Industrial service provider Mader was a new entrant to the portfolio that performed well in 2023 due to solid earnings growth and expanding valuations. As the market shifted from recessionary fears at the start of 2023 to a soft-landing consensus halfway through the year, this led to enthusiasm for an economic recovery as the share prices of stocks like Life 360 (marginally profitable and a greater range of valuation) showed strong recovery. 

Given residual risks remain as the higher-for-longer climate continues in areas such as inflation, debt costs, wage growth, labour scarcity, rising capex costs and increasing economic uncertainty, our portfolio approach to 2024 should be more cautious. While quality (growth, persistency, higher returns, longer duration, and higher levels of certainty) and momentum may dominate, valuation discipline will be in focus. Earnings risks will be closely monitored, and lower-beta defensives should be considered more seriously. This will balance risks in an investment portfolio should economic deterioration spread across industries. 

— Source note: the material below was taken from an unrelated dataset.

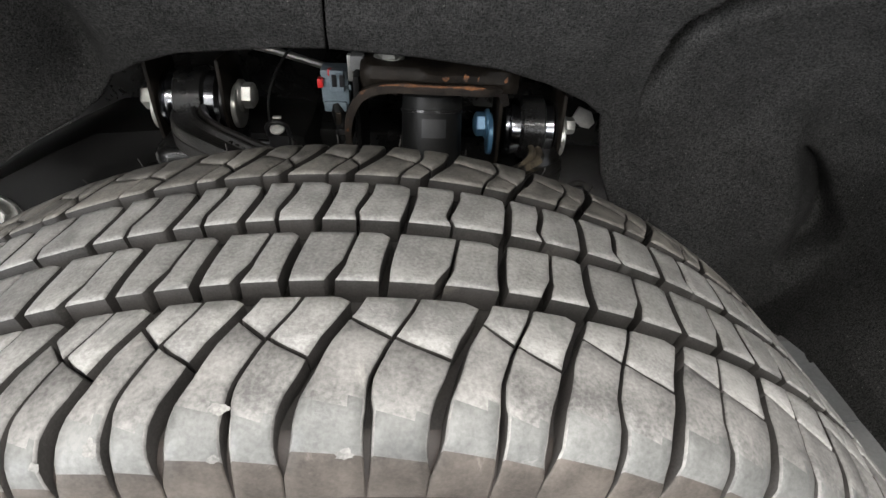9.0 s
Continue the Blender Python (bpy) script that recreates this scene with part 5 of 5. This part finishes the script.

What themes, sectors or regions would offer opportunities and potential risks? 

Insurance, technology and utilities still look attractive, given constructive earnings, persistence, and a positive outlook in an uncertain economic environment. Risk sectors remain consumer and industrial segments due to the economic slowdown. Healthcare is being affected by tighter funding and regulation, as well as the impacts of GLP1, which are having wide-ranging effects on the sector worldwide. 

Real estate, utilities and consumer staples are being affected by the bond rates on the debt front. Valuation impacts and higher capex also drive risk for this defensive group. Energy has been buoyed by higher oil prices, but it also faces risk from higher costs, so caution is warranted in the medium term for this universe. Communication services should be a better-than-average proposition, especially the more technology-focused companies across this sector. At the same time, more cyclical names, such as media, are at risk of being exposed to lower advertising revenues. 

2024 will be a very stock-specific year where correlations are likely to be low. Navigating the economic environment, innovation and leadership in products and processes, balance-sheet strength and a company’s ability to provide clear, confident guidance on the outlook will become a scarcity for which market investors will likely pay a premium.